TASK BRIEF
Every line of the listing must be reproduced as it stands. Leave the images behind.

INFORMATION SHOWN
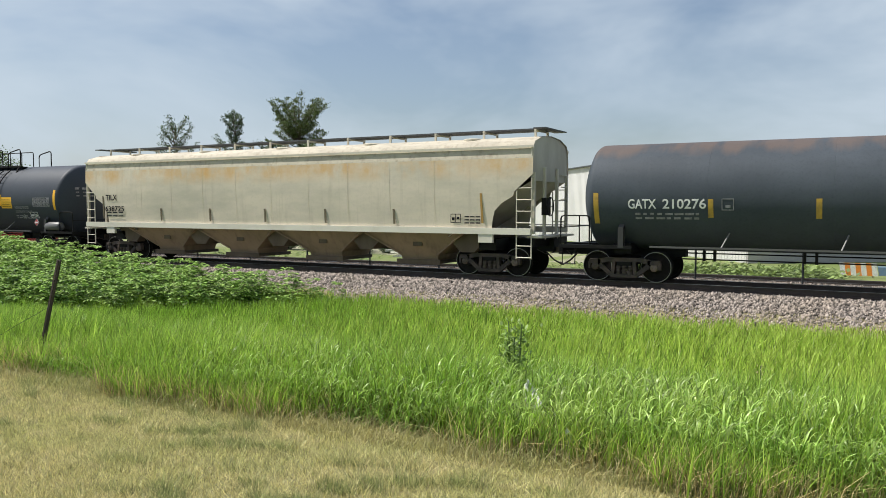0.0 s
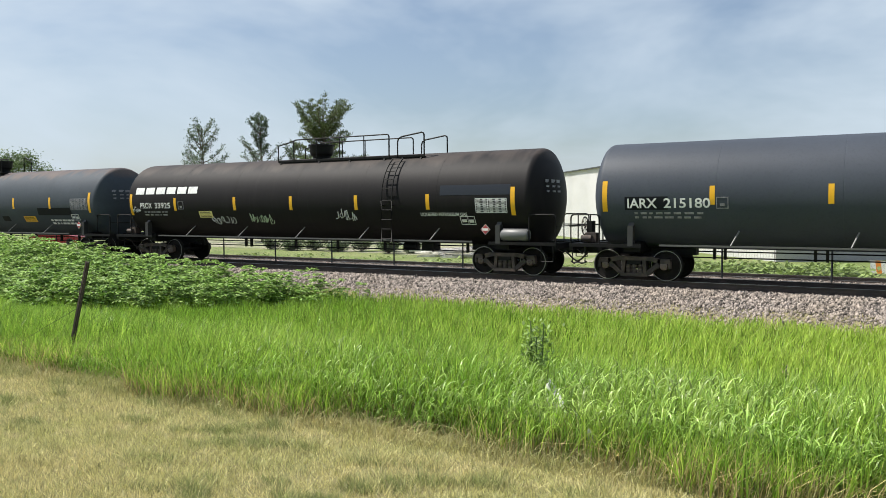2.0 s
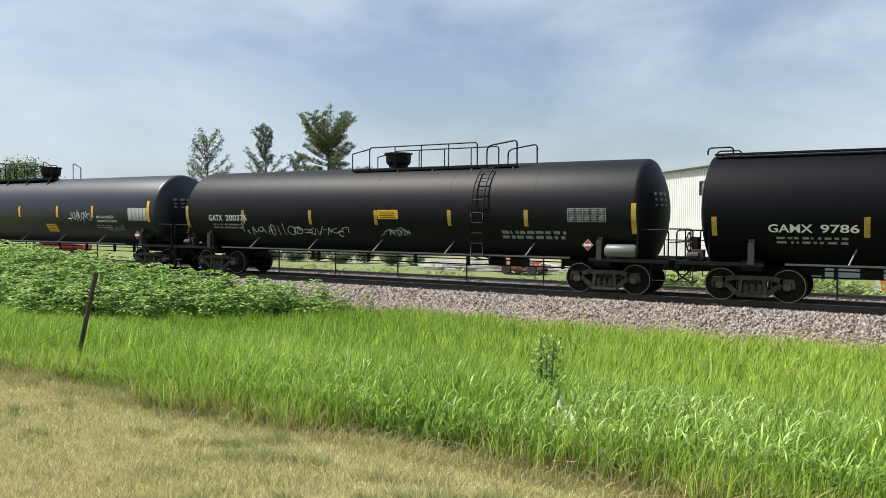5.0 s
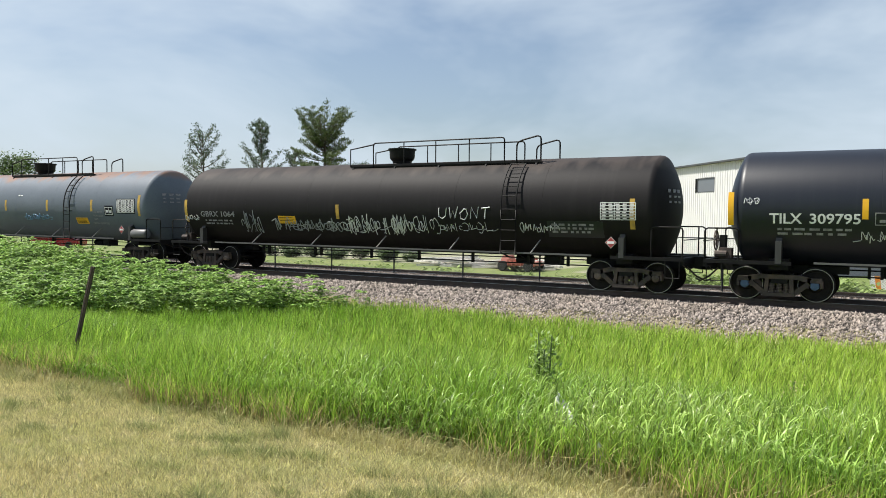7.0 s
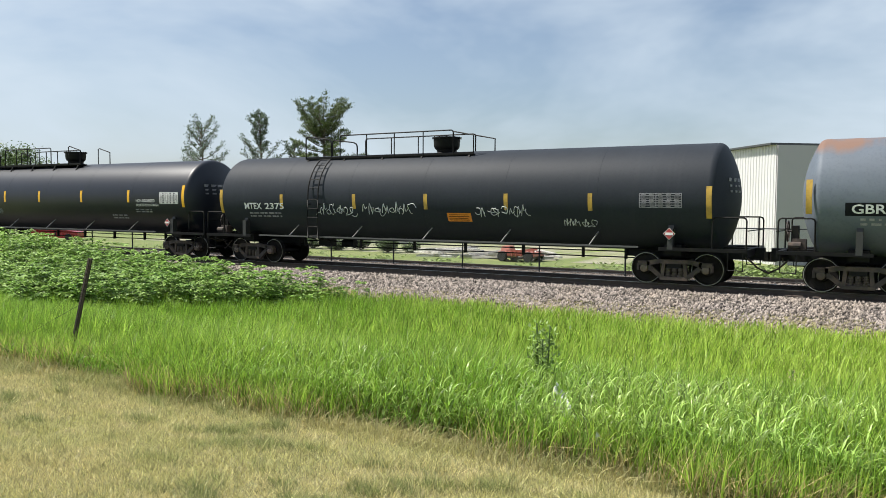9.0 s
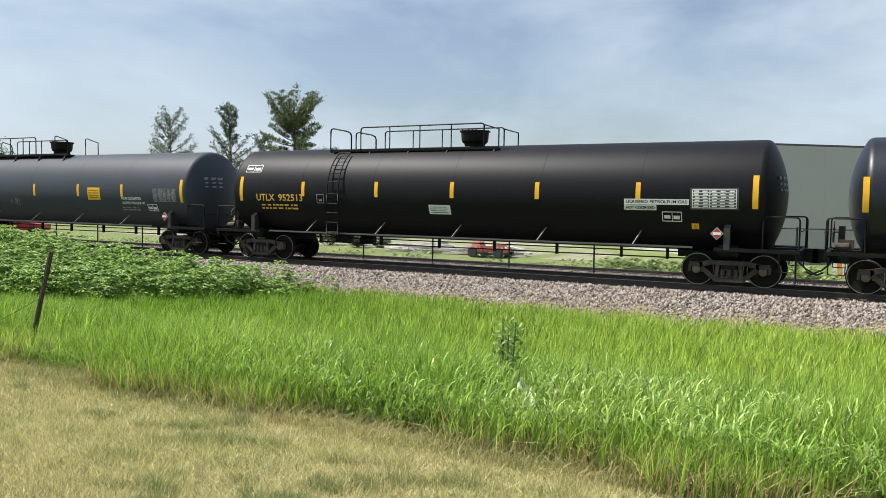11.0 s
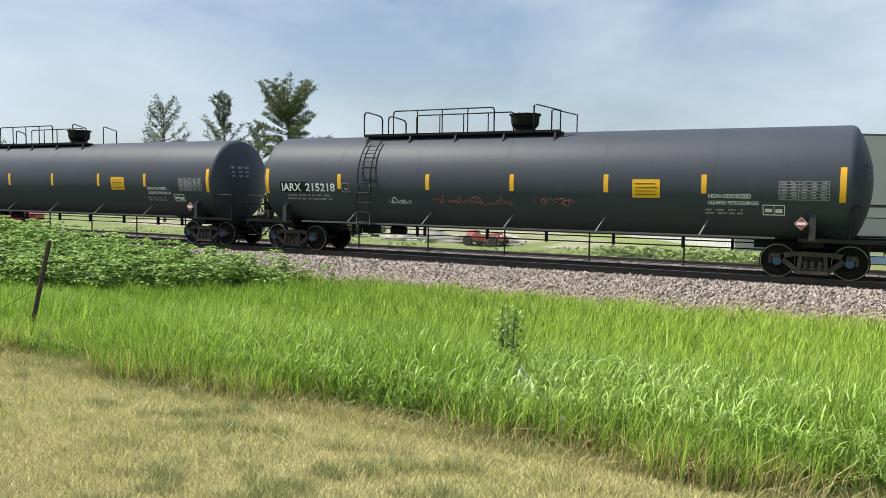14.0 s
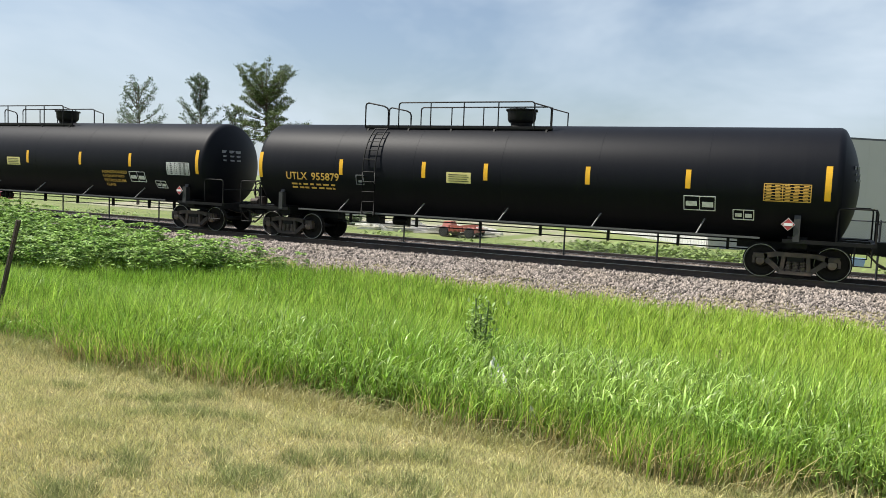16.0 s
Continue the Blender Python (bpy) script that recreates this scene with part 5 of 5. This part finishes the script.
def build_weed_patch():
    """A dense stand of broad-leaved weeds: many leaves on low domes."""
    rng = RNG
    px = -14.4 - 26 * rng.random(2600)
    py = 12 + 8.6 * rng.random(2600)
    keep = weeds_here(px, py) & (px > -1.95 * py - 2) & (rng.random(len(px)) < np.clip((-px - 13.5) / 6, 0.2, 1))
    px, py = px[keep], py[keep]
    hgt = (0.45 + 0.70 * rng.random(len(px)) ** 1.3) * (0.75 + 0.25 * np.clip((-px - 11) / 5, 0, 1))
    gz = ground_array(px, py)
    per = 66
    n = len(px) * per
    cx, cy, cz, ch = (np.repeat(a, per) for a in (px, py, gz, hgt))
    th = rng.uniform(0, 2 * np.pi, n)
    tier = np.floor(rng.random(n) ** 1.2 * 4)          # flat tiers of leaves, wider towards the ground
    r = (0.10 + 0.11 * tier) * np.repeat(rng.uniform(0.8, 1.4, len(px)), per) * np.sqrt(rng.random(n))
    x, y, z = cx + np.cos(th) * r, cy + np.sin(th) * r, cz + ch - 0.20 * tier - 0.45 * r + rng.normal(0, 0.012, n)
    length = rng.uniform(0.10, 0.22, n)
    width = length * rng.uniform(0.45, 0.7, n)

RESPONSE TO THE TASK
0.0 s
2.0 s
5.0 s
7.0 s
9.0 s
11.0 s
14.0 s
16.0 s
Continue the Blender Python (bpy) script that recreates this scene with part 5 of 5. This part finishes the script.
def build_weed_patch():
    """A dense stand of broad-leaved weeds: many leaves on low domes."""
    rng = RNG
    px = -14.4 - 26 * rng.random(2600)
    py = 12 + 8.6 * rng.random(2600)
    keep = weeds_here(px, py) & (px > -1.95 * py - 2) & (rng.random(len(px)) < np.clip((-px - 13.5) / 6, 0.2, 1))
    px, py = px[keep], py[keep]
    hgt = (0.45 + 0.70 * rng.random(len(px)) ** 1.3) * (0.75 + 0.25 * np.clip((-px - 11) / 5, 0, 1))
    gz = ground_array(px, py)
    per = 66
    n = len(px) * per
    cx, cy, cz, ch = (np.repeat(a, per) for a in (px, py, gz, hgt))
    th = rng.uniform(0, 2 * np.pi, n)
    tier = np.floor(rng.random(n) ** 1.2 * 4)          # flat tiers of leaves, wider towards the ground
    r = (0.10 + 0.11 * tier) * np.repeat(rng.uniform(0.8, 1.4, len(px)), per) * np.sqrt(rng.random(n))
    x, y, z = cx + np.cos(th) * r, cy + np.sin(th) * r, cz + ch - 0.20 * tier - 0.45 * r + rng.normal(0, 0.012, n)
    length = rng.uniform(0.10, 0.22, n)
    width = length * rng.uniform(0.45, 0.7, n)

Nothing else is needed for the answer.